Select each line where the word "random" appears.

Supplied material
+ + + +

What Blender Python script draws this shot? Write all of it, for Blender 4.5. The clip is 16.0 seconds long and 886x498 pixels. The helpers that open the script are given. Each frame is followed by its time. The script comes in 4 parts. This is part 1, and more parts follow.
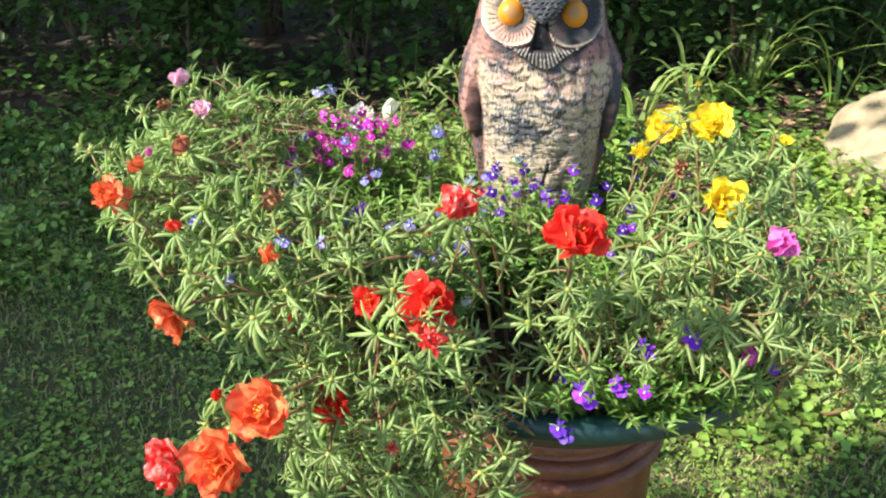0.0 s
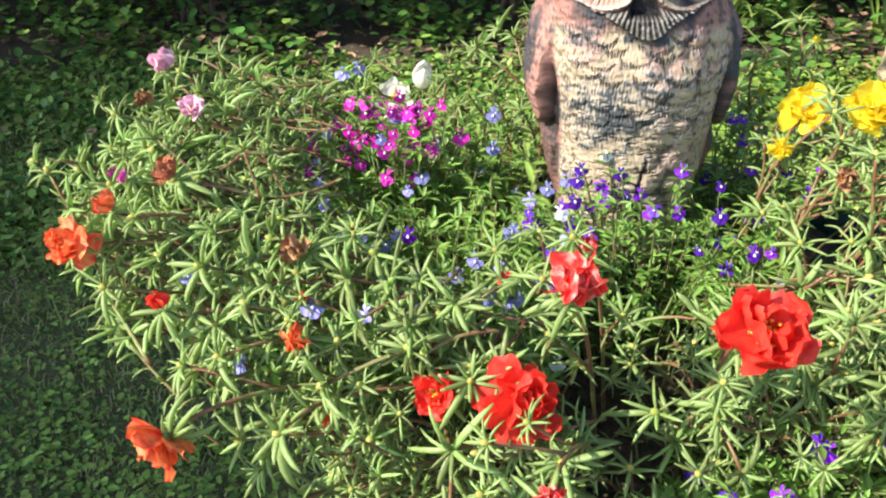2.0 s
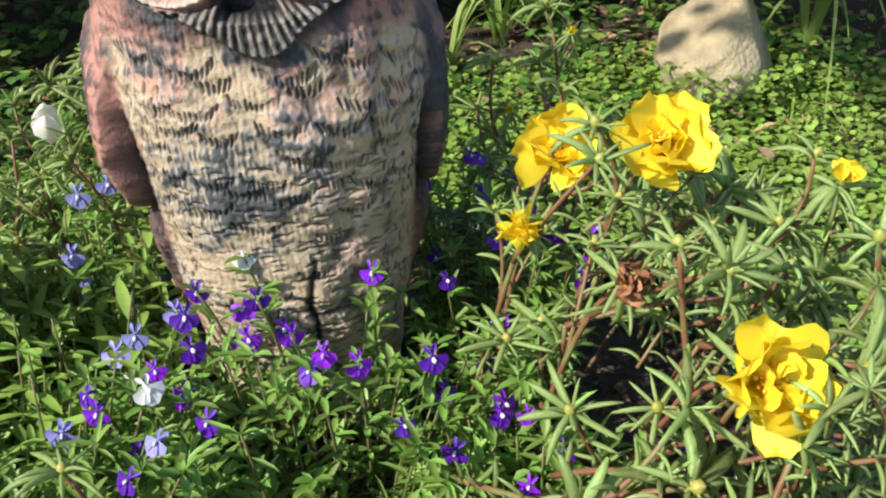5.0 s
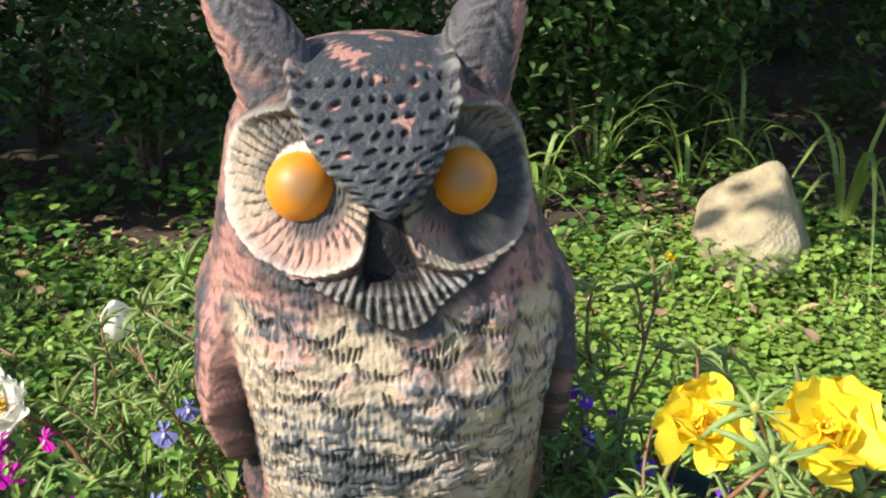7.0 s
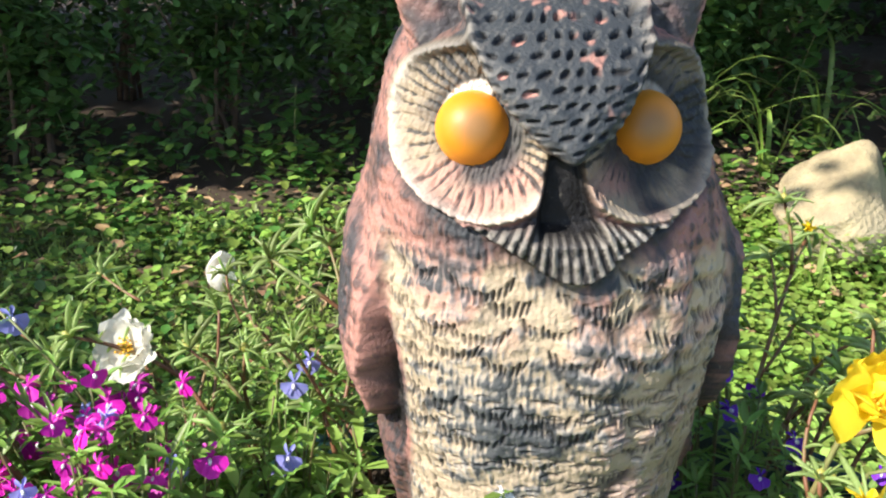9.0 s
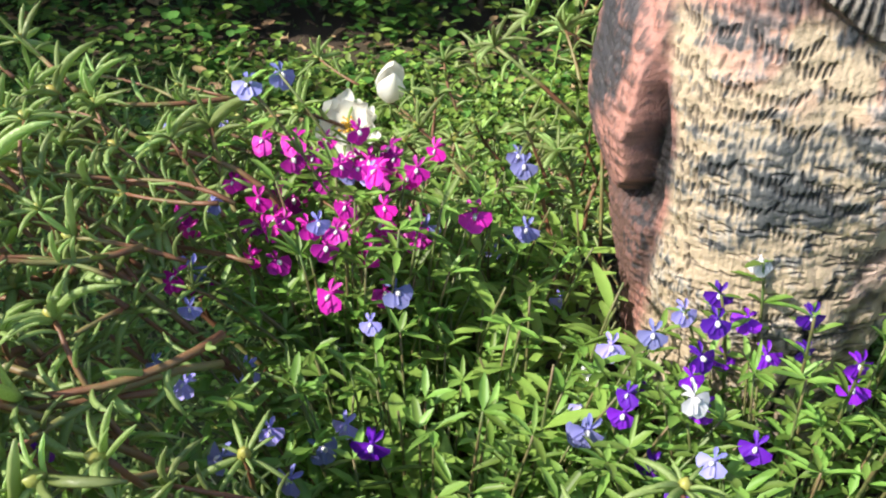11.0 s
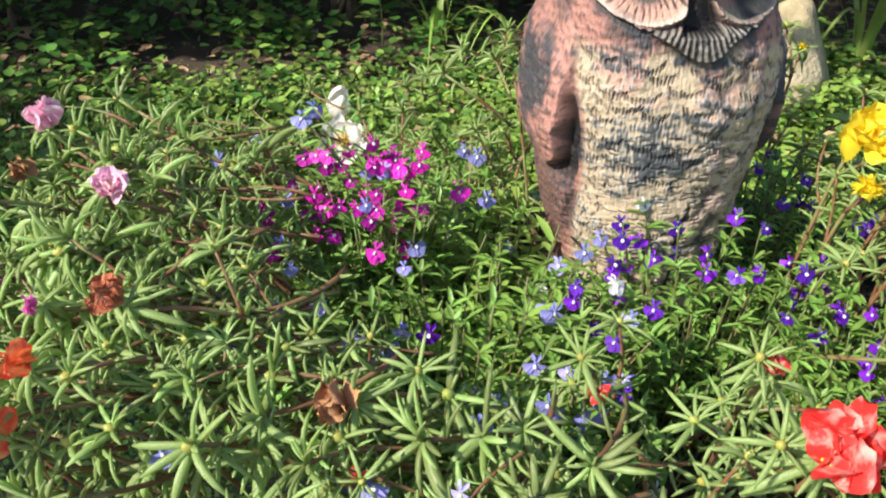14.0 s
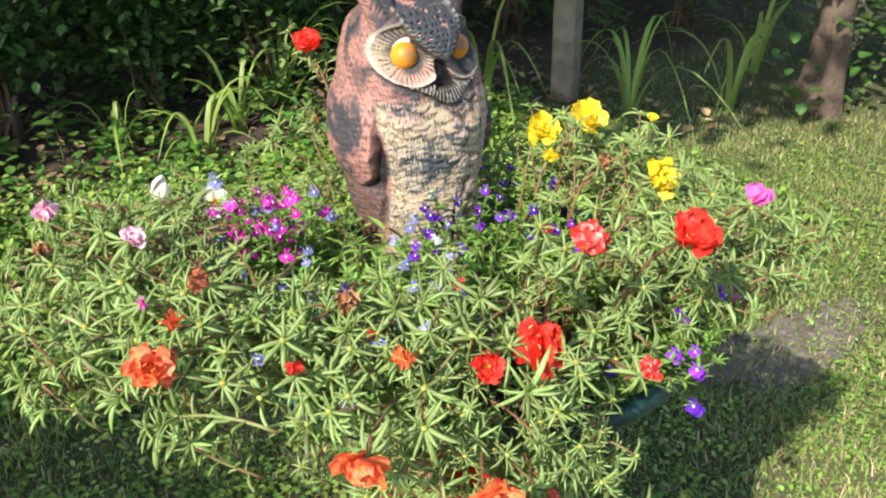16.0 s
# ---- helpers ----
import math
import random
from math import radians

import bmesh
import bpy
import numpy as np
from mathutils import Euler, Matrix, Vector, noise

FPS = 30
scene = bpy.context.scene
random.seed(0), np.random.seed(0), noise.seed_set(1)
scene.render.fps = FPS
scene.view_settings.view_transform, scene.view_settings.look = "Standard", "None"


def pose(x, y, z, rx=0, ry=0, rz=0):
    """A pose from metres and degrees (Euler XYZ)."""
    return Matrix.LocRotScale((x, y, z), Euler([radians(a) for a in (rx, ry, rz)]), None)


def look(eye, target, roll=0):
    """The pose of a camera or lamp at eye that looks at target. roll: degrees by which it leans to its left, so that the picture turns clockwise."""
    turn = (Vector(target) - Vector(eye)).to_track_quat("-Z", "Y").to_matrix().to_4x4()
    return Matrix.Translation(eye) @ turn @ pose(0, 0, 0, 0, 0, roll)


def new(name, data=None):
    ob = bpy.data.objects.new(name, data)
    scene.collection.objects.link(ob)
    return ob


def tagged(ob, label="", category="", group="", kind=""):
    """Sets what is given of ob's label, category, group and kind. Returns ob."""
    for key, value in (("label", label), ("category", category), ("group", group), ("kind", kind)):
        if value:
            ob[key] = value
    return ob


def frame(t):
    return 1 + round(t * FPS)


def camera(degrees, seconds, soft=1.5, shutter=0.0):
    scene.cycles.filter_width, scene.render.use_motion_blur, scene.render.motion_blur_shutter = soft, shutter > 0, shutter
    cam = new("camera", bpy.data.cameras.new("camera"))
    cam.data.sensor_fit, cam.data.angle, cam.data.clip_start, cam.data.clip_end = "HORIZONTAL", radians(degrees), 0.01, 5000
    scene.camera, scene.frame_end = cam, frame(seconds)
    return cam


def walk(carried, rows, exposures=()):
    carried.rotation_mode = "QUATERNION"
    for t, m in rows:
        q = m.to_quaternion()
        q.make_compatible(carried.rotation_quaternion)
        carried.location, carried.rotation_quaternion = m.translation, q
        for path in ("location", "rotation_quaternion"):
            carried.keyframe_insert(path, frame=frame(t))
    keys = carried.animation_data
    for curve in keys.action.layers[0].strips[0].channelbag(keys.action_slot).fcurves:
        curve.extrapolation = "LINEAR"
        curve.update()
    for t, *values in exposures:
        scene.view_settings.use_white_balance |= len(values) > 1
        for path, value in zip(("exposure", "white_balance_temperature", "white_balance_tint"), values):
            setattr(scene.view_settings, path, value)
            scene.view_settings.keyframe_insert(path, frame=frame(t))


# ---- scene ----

+ + + +

Solution to the exercise
import random
random.seed(0), np.random.seed(0), noise.seed_set(1)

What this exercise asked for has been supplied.